While hunting for volcanic plumes on Io, the NASA/ESA Hubble Space Telescope captured this image of the volatile moon sweeping across the face of Jupiter.

The moon Io casts a shadow on the vast clouds of gas which get constantly churned up and rotate around the giant planet in huge weather systems.

Jupiter's immense, complex atmosphere bristles with lightning and swirls with violent storms, including the Great Red Spot, a storm that has lasted perhaps as long as 300 years. The reddish colour of the Great Red Spot is a puzzle to scientists, but it is thought that several chemicals, including phosphorus, could be the cause.
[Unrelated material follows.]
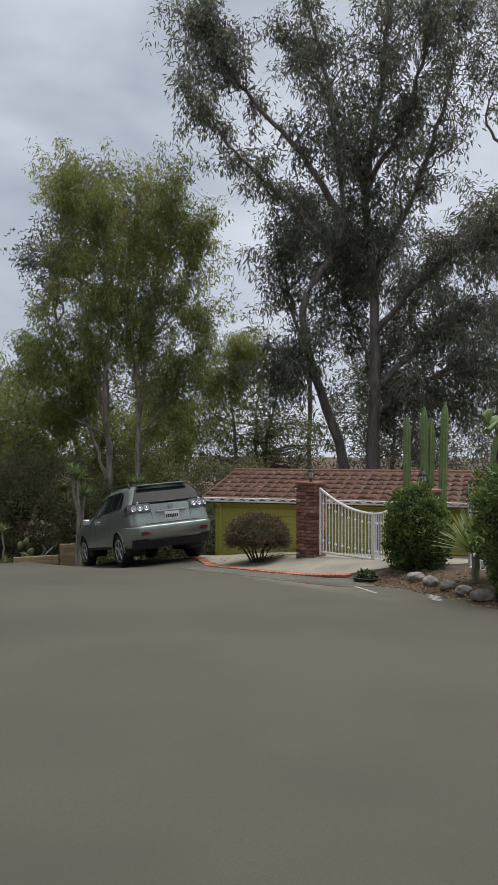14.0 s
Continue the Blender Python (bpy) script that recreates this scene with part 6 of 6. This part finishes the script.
# ---- stones ----
def stone(at, radii, mat, label, seed):
    ob = tagged(part("rock", lumpy(radii, 0.2, 4, seed, 0.5, 1.6), mat, smooth=True), label, "rock", "garden stones")
    ob.matrix_basis = pose(at[0], at[1], ground_z(*at) + radii[2] * 0.45, 0, 0, seed * 50)


stone((22.5, 23.3), (0.19, 0.16, 0.14), M_ROCK, "rounded tan boulder on dark mulch", 1.3)
stone((19.1, 20.7), (0.2, 0.16, 0.13), M_ROCK, "tan boulder by the lavender mound", 2.3)
stone((13.2, 16.95), (0.2, 0.16, 0.15), M_ROCK, "tan boulder beside the rose bush", 3.3)
stone((14.3, 17.3), (0.14, 0.1, 0.07), M_ROCKG, "flat grey stone at the soil edge", 4.3)
stone((13.7, 17.0), (0.1, 0.08, 0.06), M_ROCK, "small tan stone at the soil edge", 4.9)
stone((32.98, 30.22), (0.19, 0.15, 0.14), M_ROCKG, "dark grey boulder by the kerb", 5.3)
stone((33.2, 30.25), (0.13, 0.1, 0.12), M_WHITESTONE, "white painted stone by the kerb", 6.3)
stone((33.15, 30.5), (0.2, 0.16, 0.12), M_ROCKG, "reddish grey stone under the mailbox", 7.3)
for k in range(14):
    t = k / 13
    stone((44.75 - 1.3 * t + random.uniform(-0.06, 0.06), 33.3 - 3.0 * t + random.uniform(-0.1, 0.1)), (random.uniform(0.12, 0.24), random.uniform(0.1, 0.18), random.uniform(0.07, 0.14)), M_ROCKG if k % 3 else M_ROCK, "rough tan and grey stone edging the fence", 8.3 + k)
for k in range(9):
    stone((47.0 + 0.28 * k + random.uniform(-0.1, 0.1), 36.5 + 0.42 * k), (random.uniform(0.1, 0.18), 0.1, 0.08), M_ROCKG, "rough stone below the shrubs", 30.3 + k)
stone((51.75, 57.6), (0.14, 0.12, 0.1), M_WHITESTONE, "white stone at the end of the lane", 40.0)


# ---- cactus and bare limbs ----
def column_cactus(x, y, z, h, lean):
    root = thing("column_cactus", (x, y, z), "tall ribbed columnar cactus beside the garage", "cactus", "column cacti")
    bm = bmesh.new()
    rings, n = [], 16
    for k in range(22):
        t = k / 21
        r = 0.095 * (1 - 0.15 * t) * (0.86 + 0.14 * abs(math.sin(t * 9))) * (1 if k < 20 else (0.75 if k == 20 else 0.3))
        rings.append([bm.verts.new((lean * t * h + r * (1 if j % 2 else 0.78) * math.cos(2 * math.pi * j / n), r * (1 if j % 2 else 0.78) * math.sin(2 * math.pi * j / n), h * t)) for j in range(n)])
    for a, b in zip(rings, rings[1:]):
        for j in range(n):
            bm.faces.new((a[j], a[(j + 1) % n], b[(j + 1) % n], b[j]))
    bm.faces.new(rings[-1])
    part("column", bm, G_CACTUS, root)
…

Some scientists think that beneath the atmosphere there is no solid mass at the center of Jupiter, but that the planet's unique temperature and pressure conditions produce a core with a density more like a liquid or ice slush.

Jupiter is the largest of our nine planets, containing two-thirds of the planetary mass of our Solar System. In composition it resembles a small star, with helium and hydrogen as the main gases. Its interior pressure may reach 100 million times the pressure on Earth's surface.

Jupiter's magnetic field is immense, even in proportion to the size of the planet, stretching millions of miles into the solar system. It has 16 major moons, including Io, and a ring system.

The Hubble Space Telescope (HST) is a collaboration between ESA and NASA. It is a long-term, space-based observatory. The observations are carried out in visible, infrared and ultraviolet light. In many ways Hubble has revolutionised modern astronomy, not only by being an efficient tool for making new discoveries, but also by driving astronomical research in general.